WUHAN, China, July 31, 2018 /PRNewswire/ -- The 2018 World Robot Contest (WRC) Finals was held in Wuhan Development Zone in central China's Hubei Province from July 27 to 29. Over 5,000 contestants representing several hundred teams from over a dozen countries along the "Belt and Road" including China, Israel, Russia and Australia participated in the contest.
As the top-rated and most professional robot game in China, the WRC attracted many top players, some of them having been crowned world champions or set world records.
According to the Publicity Department of Wuhan Development Zone Working Committee (Hannan District Committee), the contest was jointly held by Ministry of Industry and Information Technology, Chinese Institute of Electronics and Wuhan Development Zone.
During the three-day event, competitions such as robot soccer matches, underwater detection, as well as offense and defense confrontations were held.
In the competition field, four Indian contestants were calibrating their robots. They were from a team that took the first place in the unmanned aerial vehicle group of a national robot competition in India. One of them, now a junior student majoring in electronic telecommunication engineering at a technology university in New Delhi, has already started a company developing and marketing a cleaning robot using solar energy.
Zhu Biyun, the national champion of last year's RoboCup, was busying operating his robots in a 3V3 soccer game. The field was six meters long and four meters wide, and the "football" was about the size of a ping pong ball. Zhu seized a golden opportunity and scored.
"It's in!" Zhu was excited. On top of each robot there were five color codes, and two parallel cameras above the soccer field. After the cameras sent the photos to a computer for analysis, the positions of robots and the ball could be determined for automatic decision-making. Further moves would be sent to the robots by signals.

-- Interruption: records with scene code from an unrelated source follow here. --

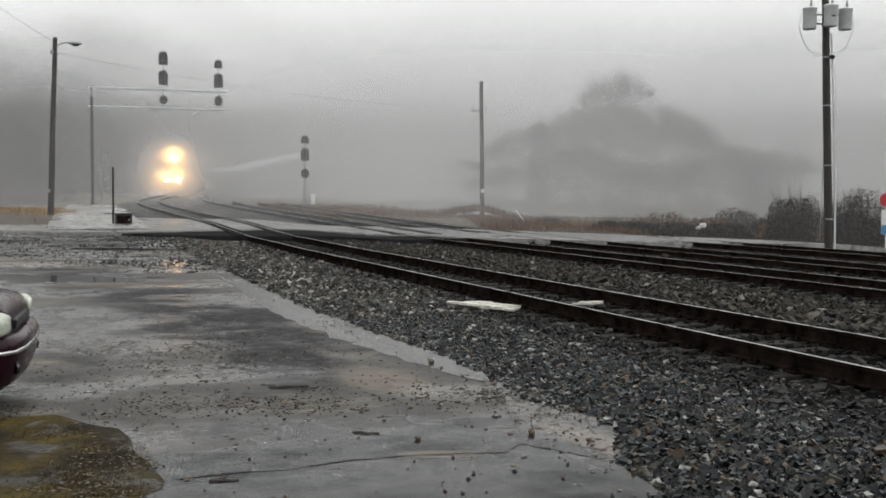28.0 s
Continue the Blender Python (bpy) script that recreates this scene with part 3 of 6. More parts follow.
def build_paving():
    # the yard: a sheet from behind the viewer to the crossing, ending in a ragged edge at the ballast
    v, f = [], []
    rows, cols = 120, 44
    for j in range(rows + 1):
        s = -10 + 48 * j / rows
        right = ip(s, [(-10, 2.6), (4, 2.9), (5.4, 3.05), (6.3, 3.6), (8, 3.75), (12, 3.95), (16, 4.0), (24, 3.9), (30, 4.2), (36, 5.2), (40, 5.8)]) + 0.55 + 0.22 * noise.noise((s * 1.3, 0, 4)) + 0.08 * noise.noise((s * 5, 0, 4))
        left = ip(s, [(-10, -14), (10, -14), (24, -13), (38, -12)])
        for i in range(cols + 1):
            t = i / cols
            p = plan(s, right + (left - right) * (t * t * 0.6 + t * 0.4))
            z = ground_z(p.x, p.y) + 0.004 + 0.005 * noise.noise((p.x * 0.6, p.y * 0.6, 7))
            v.append((p.x, p.y, z if i else z - 0.02))
    k = cols + 1
    for j in range(rows):
        for i in range(cols):
            f.append((j * k + i, (j + 1) * k + i, (j + 1) * k + i + 1, j * k + i + 1))
    tagged(raw("pavement", v, f, M_LOT, True), "wet cracked asphalt yard with stains and standing water", "pavement", kind="structure")
    R = "road"
    road = ribbon("road", [(-46, 50, 4.5, None), (-30, 47.5, 4.5, None), (-20, 44.5, 4.5, None), (-11.5, 40.9, 5.7, R), (-8, 41.8, 4.8, R), (-4, 42.6, 3.8, R), (-1, 43.0, 3.1, R), (2, 42.4, 2.7, R),
                           (5, 40.4, 3.0, R), (9, 38.2, 2.4, R), (13, 36.8, 1.6, R), (18, 36.4, 1.5, R), (26, 37.6, 1.8, -.55), (40, 45, 3, -.6)], M_ROAD, -0.012, 0.3, 0.6, 14, 0.3)
    tagged(road, "wet pale road laid across the tracks", "road", kind="structure")
    lip = ribbon("road_edge", [(-10.4, 36.2, .12, R), (-9.4, 36.1, .7, R), (-8.2, 36.0, 1.3, R), (-6.5, 36.3, 1.8, R), (-4.0, 36.5, 1.8, R), (-2.0, 37.2, 1.7, R), (0.0, 38.3, 1.4, R), (1.8, 38.9, .9, R), (3.2, 38.9, .3, R)], M_PATCHED, -0.035, 0.25, 0.5, 5, 0.3)
    tagged(lip, "broken dark asphalt ramp along the road's edge", "road", kind="structure")
    for a, b in (((-13.2, 36.2), (-11.8, 35.2)), ((-17.5, 30.2), (-14.6, 30.6)), ((-9.6, 29.6), (-7.2, 29.3)), ((-13.5, 26.3), (-11.2, 26.1))):
        lip = ribbon("broken_edge", [(a[0], a[1], .10, None), ((a[0] + b[0]) / 2, (a[1] + b[1]) / 2 + .1, .16, None), (b[0], b[1], .08, None)], M_PATCHED, 0.03, 0.08, 0.25, 3, 0.1)
        tagged(lip, "dark broken edge where the asphalt has worn through", "pavement", kind="structure")
    pad = ribbon("concrete_apron", [(-11.0, 37.2, 1.9, .36), (-11.9, 39.6, 1.8, .47), (-13.0, 43.0, 1.6, .72), (-14.4, 47.5, 1.4, .93), (-16.0, 52.6, 1.05, 1.06)], M_PAD, 0.03, 0.12, 0.6, 6, 0.6)
    tagged(pad, "pale wet concrete apron rising beside the crossing", "pavement", kind="structure")
    side = ribbon("side_road", [(-27.2, 47, 4, None), (-27.8, 57, 4, None), (-32.9, 77.3, 4, None), (-38.6, 96.6, 3.8, None), (-43.2, 117.3, 3.6, None), (-43.6, 124, 3.6, None), (-47.5, 140, 3.6, None), (-44.0, 165.5, 3.4, None), (-38.8, 185.0, 3.0, None)], M_ROAD, 0.06, 0.2, 2.0, 4, 0.3)
    tagged(side, "wet side road leading off into the fog", "road", kind="structure")


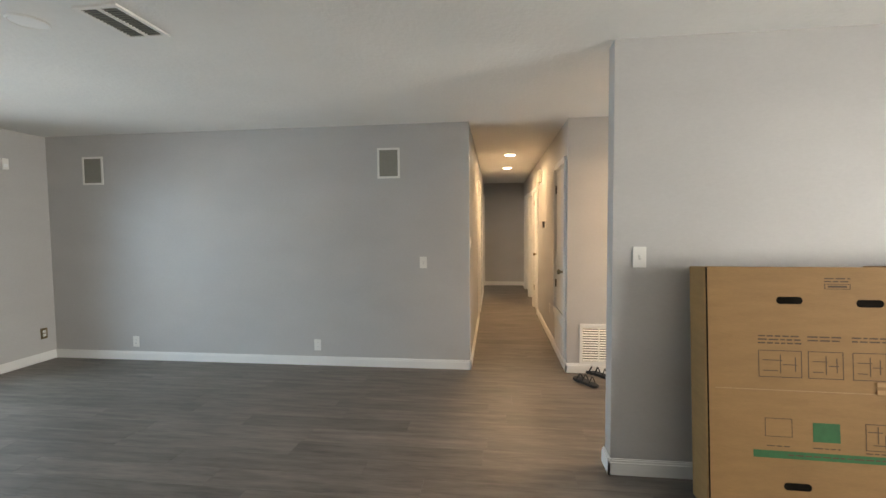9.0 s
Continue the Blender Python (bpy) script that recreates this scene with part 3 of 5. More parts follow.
def brick_mesh(l, h, d=0.026):
    key = (round(l, 3), round(h, 3), d)
    if key not in BRICK_MESH:
        me = bpy.data.meshes.new("brick")
        v, f = brick_verts(l, h, d)
        me.from_pydata(v, [], f)
        me.materials.append(BRICK)
        BRICK_MESH[key] = me
    return BRICK_MESH[key]


LOOSE_V, LOOSE_F = [], []
rng = random.Random(7)


def lay(m, l, h, single, d=0.026):
    """One brick with its back lower corner at the pose m; single: an object of its own, else joined with the rest."""
    m = m @ pose(0, rng.uniform(-0.0035, 0.003), 0, 0, 0, rng.uniform(-0.4, 0.4))
    if single:
        ob = new("brick", brick_mesh(l, h, d))
        ob.parent = fp
        ob.matrix_basis = m
    else:
        v, f = brick_verts(l, h, d)
        base = len(LOOSE_V)
        LOOSE_V.extend(tuple(m @ Vector(p)) for p in v)
        LOOSE_F.extend(tuple(base + k for k in q) for q in f)


def face(m, width, z0, z1, holes, single, shift=0.0):
    """Running bond on a face of that width: frame m has x along it, y out of the wall, z up."""
    n = 0
    z = z0
    while z < z1 - 0.012:
        h = min(BH, z1 - z - 0.004)
        x = -((n % 2) * (BL + GAP) / 2 + shift) % (BL + GAP) - (BL + GAP)
        while x < width:
            a, b = max(x, 0.0), min(x + BL, width)
            spans = [(a, b)]
            for h0, h1, w0, w1 in holes:
                if z + h > w0 + 0.01 and z < w1 - 0.01:
                    spans = [s for p, q in spans for s in ((p, min(q, h0)), (max(p, h1), q)) if s[1] - s[0] > 0]
            for p, q in spans:
                if q - p > 0.028:
                    lay(m @ Matrix.Translation((p, -0.026, z)), q - p, h, single(p, z))
            x += BL + GAP
        z += COURSE
        n += 1


# south side above and beside the hearth; garden side; back
face(pose(FX, FY0, 0, 0, 0, 180) @ Matrix.Diagonal((-1, 1, 1, 1)), FXB - FX, HZ + 0.006, H, [], lambda p, z: True)
face(pose(HX, FY0, 0, 0, 0, 180) @ Matrix.Diagonal((-1, 1, 1, 1)), FXB - HX, 0.006, 0.155, [], lambda p, z: True, 0.1)
face(pose(FX, FY0, 0, 0, 0, 180) @ Matrix.Diagonal((-1, 1, 1, 1)), FXB - FX, 0.158, HZ + 0.004, [], lambda p, z: False, 0.05)
# front: x runs from the far end to the near one
front = pose(FX, FY1, 0, 0, 0, -90) @ Matrix.Diagonal((1, -1, 1, 1))
face(front, FY1 - FY0, HZ + 0.006, H, [(FY1 - OPEN[1], FY1 - OPEN[0], OPEN[2], OPEN[3])], lambda p, z: z < 0.62, 0.06)
face(pose(FXB, FY0, 0, 0, 0, -90) @ Matrix.Diagonal((-1, 1, 1, 1)), FY1 - FY0, 0.006, H, [], lambda p, z: False)
face(pose(FX, FY1, 0, 0, 0, 0), FXB - FX, 0.006, H, [], lambda p, z: False)
# reveals of the firebox
for y, s in ((OPEN[0], 1), (OPEN[1], -1)):
    z, n = HZ + 0.006, 0
    while z < OPEN[3] - 0.02:
        lay(pose(FX + 0.002, y, z, 0, 0, 0) @ Matrix.Diagonal((1, s, 1, 1)) @ Matrix.Translation((0, -0.022, 0)), 0.098, min(BH, OPEN[3] - z - 0.004), False)
        z += COURSE
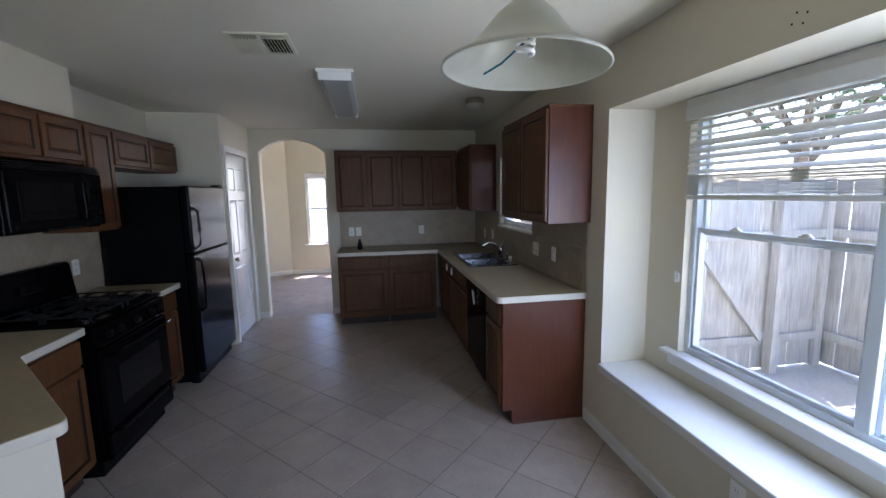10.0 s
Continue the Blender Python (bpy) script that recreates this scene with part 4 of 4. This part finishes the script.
dg = 45
D_ = lambda u, z: (XW + R2 * u, FY - R2 * u, z)
plate("light_switch", (-1.90, 0, 1.362), 0, "white toggle switch plate on the column", 0.075, 0.12, "switch")
plate("light_switch", (XW, -2.857, 1.373), 90, "white toggle switch plate on the living room wall", kind="switch")
plate("wall_outlet", (XW, -2.415, 0.36), 90, "white electrical outlet low on the living room wall")
plate("cable_plate", (XW, -2.325, 0.362), 90, "white blank cable plate beside an outlet", kind="plate")
plate("wall_outlet", D_(0.911, 1.735), 135, "white outlet plate above the mantel")
plate("cable_plate", D_(1.227, 1.735), 135, "white cable plate above the mantel", kind="plate")
plate("wall_outlet", (0, -0.965, 0.385), -90, "white electrical outlet low on the living room wall")
plate("wall_outlet", (0, 1.50, 0.35), -90, "white electrical outlet under the bay ledge")
TF = 0.0125
for x, kd in ((-1.71, "switch"), (-1.617, "outlet"), (-0.772, "outlet")):
    plate("wall_outlet" if kd == "outlet" else "light_switch", (x, KB - TF, 1.11), 0, "white plate on the tiled kitchen backsplash", kind=kd)
plate("wall_outlet", (-TF, 5.30, 1.08), -90, "white outlet on the backsplash beside the corner")
plate("wall_outlet", (-TF, 4.95, 1.10), -90, "white outlet on the backsplash near the sink")
plate("light_switch", (-TF, 3.614, 1.098), -90, "white double switch plate on the tiled backsplash", 0.12, kind="switch")
plate("wall_outlet", (-TF, 3.25, 1.10), -90, "white outlet on the tiled backsplash")
for y, kd in ((2.056, "outlet"), (2.438, "switch"), (3.58, "outlet")):
    plate("wall_outlet" if kd == "outlet" else "light_switch", (KW + TF, y, 1.105), 90, "white plate on the tiled backsplash by the range", kind=kd)
q = pa + e2 * 0.30
plate("wall_outlet", (q.x, q.y, 0.36), -45, "white electrical outlet on the half wall")
plate("wall_outlet", (-5.30, 2.9, 0.36), 90, "white electrical outlet low in the hall")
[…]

"We are more like coaches. The moves of robots are not determined by us, but algorithm. Quality of programs and condition of robots usually determine the results," he said.
According to Zhang Chun, the contest director, the 2018 WRC was also a platform for technical exchange, promotion and talent training, which greatly enhanced global cooperation in robotics industry.
Statistics show that the size of global robot market reached 160 billion yuan in 2017, and is expected to top 240 billion yuan by 2020. Wuhan Development Zone has thus proposed to transform itself into a "capital of robots."
The zone has been known as the "capital of cars" due to its strong automobile industry. Last year, it achieved a total output value of 144.3 billion yuan, ranking the first in Wuhan. The automobile and auto parts industries accounted for 75 percent. However, as the development of China's automobile industry has slowed down from the previous high and medium speed, the local government has eyed robotics as its new growth engine.
A sound industrial base and application market have rendered the development zone a main battlefield in Wuhan's industrial economic development. The development zone has put about 3,500 units of robots into use. Its density of industrial robot use is about 100 units per 10,000 workers, which is above the national average but still lags behind world's developed countries.
To narrow the gap, a robot town is being built in the zone to achieve the industry's annual output value goal of 10 billion yuan by 2020, 30 billion yuan by 2022, and 50 billion yuan by 2025.
The holding of the WRC is a step forward for the construction of the robot town. The development zone will solicit capital, technology and talents in fields of big data, cloud computing, and industrial Internet of Things to form an ecosystem surrounding robot industry. Wuhan Development Zone is set to become a robot industry base of national importance and global influence in the near future.